Hon Yost's clothing was hung up and shot to make it look like he had narrowly escaped his capture by the patriots. Then he and an Oneida messenger (Oneidas sided with the Americans during that war) traveled by different routes to the vicinity of Fort Schuyler. Separately they talked up the size of Arnold's army among both Brant's warriors and St. Leger himself. Hon Yost is said to have looked up and pointed to leaves in the trees when asked how many men Arnold had.
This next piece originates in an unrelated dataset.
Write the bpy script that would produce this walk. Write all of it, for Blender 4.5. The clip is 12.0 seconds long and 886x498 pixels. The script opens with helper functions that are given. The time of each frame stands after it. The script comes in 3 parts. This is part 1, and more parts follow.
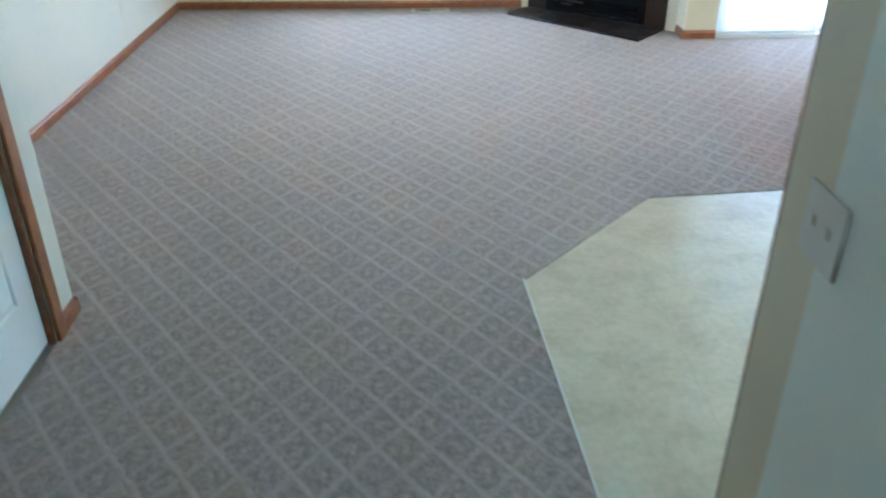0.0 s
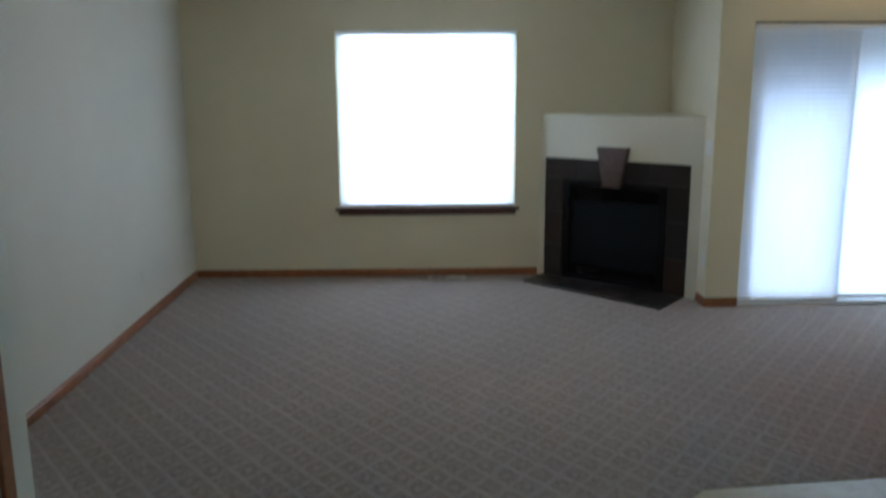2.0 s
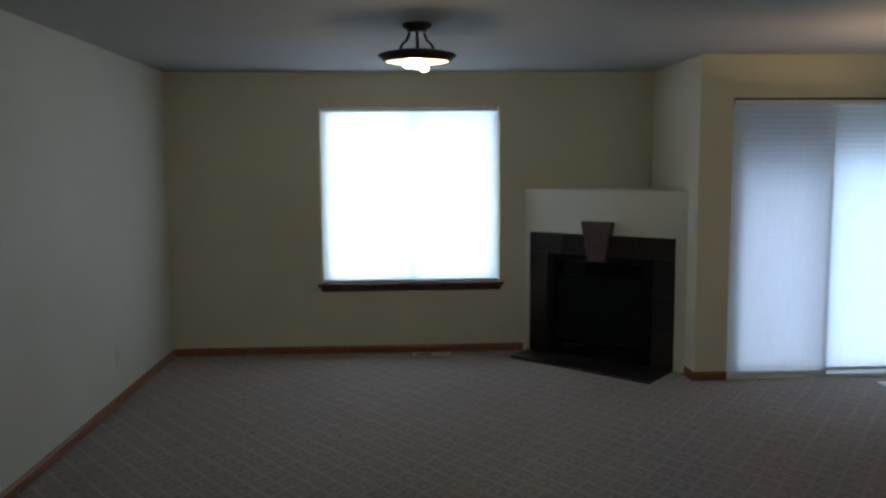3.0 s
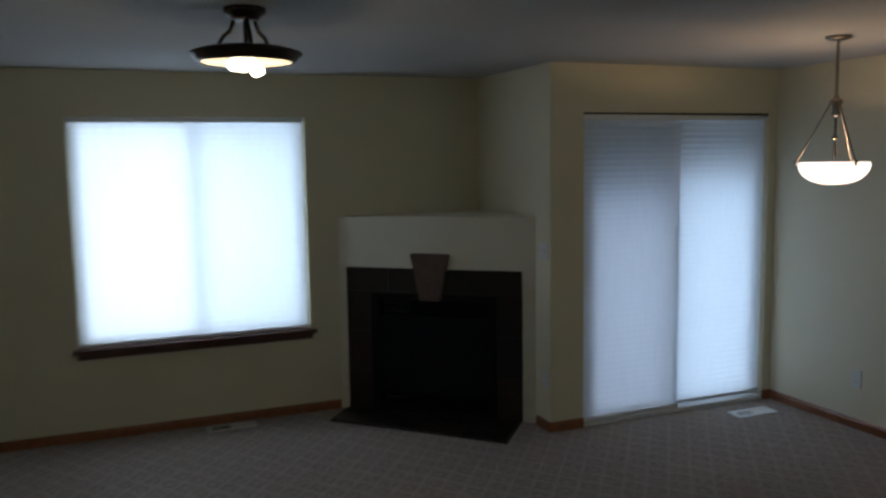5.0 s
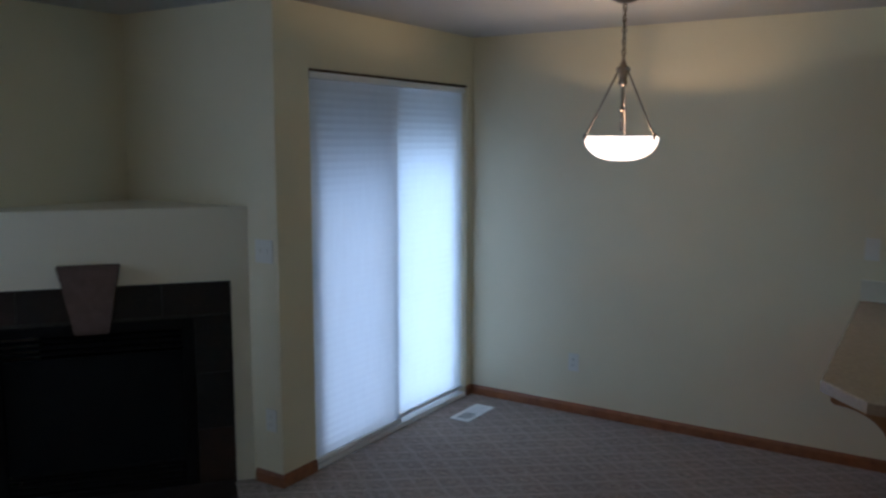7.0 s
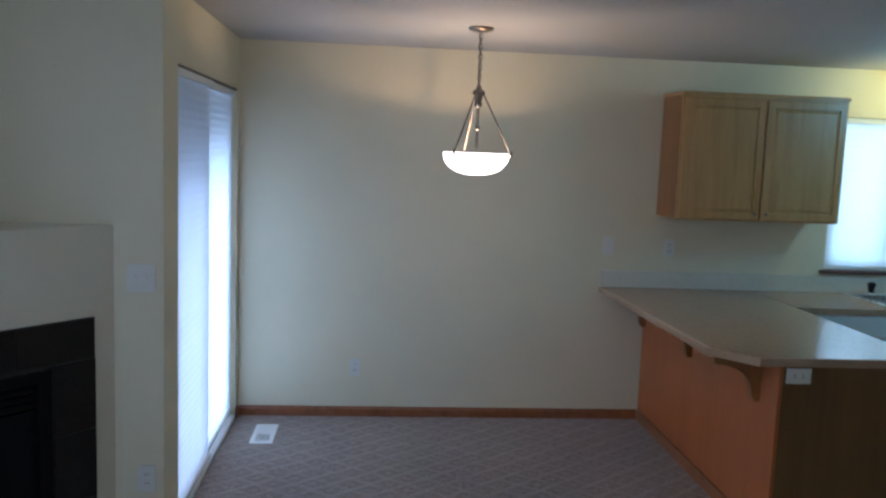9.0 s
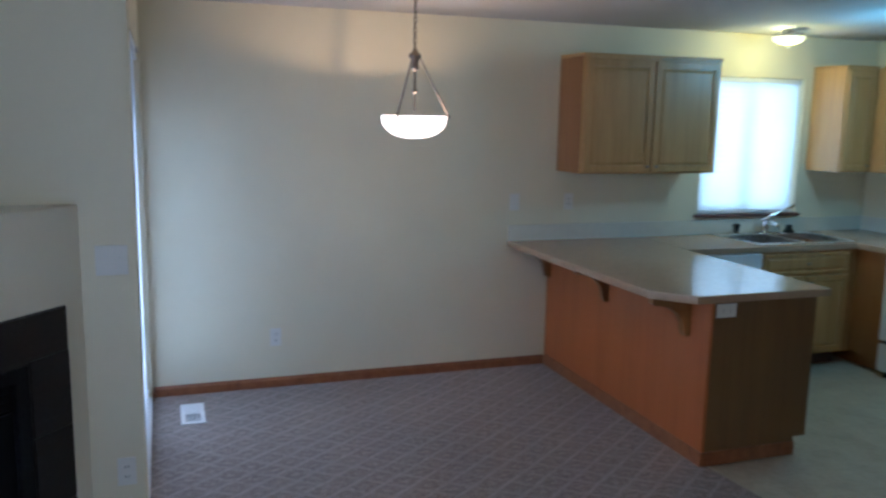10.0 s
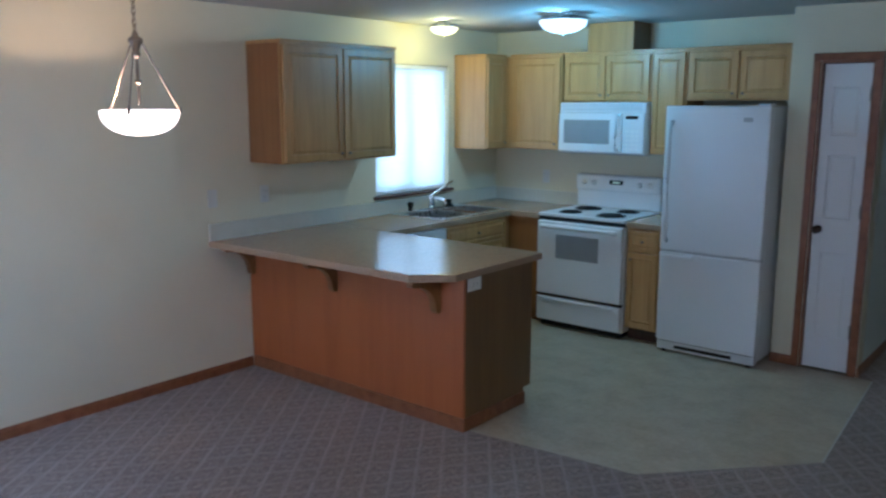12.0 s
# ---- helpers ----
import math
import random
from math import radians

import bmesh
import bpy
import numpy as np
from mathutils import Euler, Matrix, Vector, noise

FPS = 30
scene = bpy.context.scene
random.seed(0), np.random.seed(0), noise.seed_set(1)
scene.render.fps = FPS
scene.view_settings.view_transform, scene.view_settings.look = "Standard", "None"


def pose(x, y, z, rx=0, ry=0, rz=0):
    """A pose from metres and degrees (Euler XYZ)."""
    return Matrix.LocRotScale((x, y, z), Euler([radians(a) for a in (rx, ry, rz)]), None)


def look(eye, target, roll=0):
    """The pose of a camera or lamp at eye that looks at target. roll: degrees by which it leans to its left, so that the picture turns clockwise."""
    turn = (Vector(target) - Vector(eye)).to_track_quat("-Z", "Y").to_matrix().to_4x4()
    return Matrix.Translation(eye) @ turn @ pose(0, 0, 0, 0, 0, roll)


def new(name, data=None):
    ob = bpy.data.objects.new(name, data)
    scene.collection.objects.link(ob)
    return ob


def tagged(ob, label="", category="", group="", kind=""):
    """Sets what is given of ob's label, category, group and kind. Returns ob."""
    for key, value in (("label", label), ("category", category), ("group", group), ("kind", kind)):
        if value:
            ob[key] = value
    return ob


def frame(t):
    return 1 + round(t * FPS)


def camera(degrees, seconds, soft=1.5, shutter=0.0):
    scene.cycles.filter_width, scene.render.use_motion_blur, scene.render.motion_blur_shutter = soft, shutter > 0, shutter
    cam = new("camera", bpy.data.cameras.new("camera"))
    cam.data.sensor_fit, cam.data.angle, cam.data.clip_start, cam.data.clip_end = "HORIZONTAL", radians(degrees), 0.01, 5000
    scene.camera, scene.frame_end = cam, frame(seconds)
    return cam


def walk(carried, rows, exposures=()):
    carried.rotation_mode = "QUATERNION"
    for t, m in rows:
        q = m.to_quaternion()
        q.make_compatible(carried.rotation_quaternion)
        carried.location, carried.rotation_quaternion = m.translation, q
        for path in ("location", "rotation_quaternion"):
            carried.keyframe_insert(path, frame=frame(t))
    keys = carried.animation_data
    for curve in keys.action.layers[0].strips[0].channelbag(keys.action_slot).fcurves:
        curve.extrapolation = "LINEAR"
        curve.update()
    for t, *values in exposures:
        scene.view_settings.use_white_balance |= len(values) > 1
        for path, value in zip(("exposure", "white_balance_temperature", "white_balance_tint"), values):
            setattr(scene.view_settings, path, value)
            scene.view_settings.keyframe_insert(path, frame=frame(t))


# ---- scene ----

The Iroquois with St. Leger were impressed by Hon Yost's tale, especially when other Iroquois messengers arrived with increasing estimates. The British and their allies left the siege through Oneida Lake. Hon Yost followed the British forces a short way and then returned to Fort Dayton. His brother was released, and Hon Yost may or may not have rejoined the Tories for a time. After the war, Hon Yost and his brother Nicholas were given their final payments for their NY militia service on the same day, September 27, 1784. A few months later, the two brothers appear in the records again, for a double wedding at the Dutch Reformed Church in German Flatts, NY. Nicholas married a Herkimer cousin, and Hon Yost married their young uncle's widow Anna Schuyler that day. Hon Yost had not gone off to live with former Tories in Canada after the war as has been suggested.

In fact, after the war Hon Yost lived alongside his Oneida neighbors in the village of Canaseraga. He was interviewed there by Reverend Jeremy Belknap in 1798, and he died nearby at his final home in Canestota NY in 1810. His descendents by at least two marriages still live in the area today. Hon Yost Schuyler may have been one of America's most successful, and most unsung patriot undercover agents.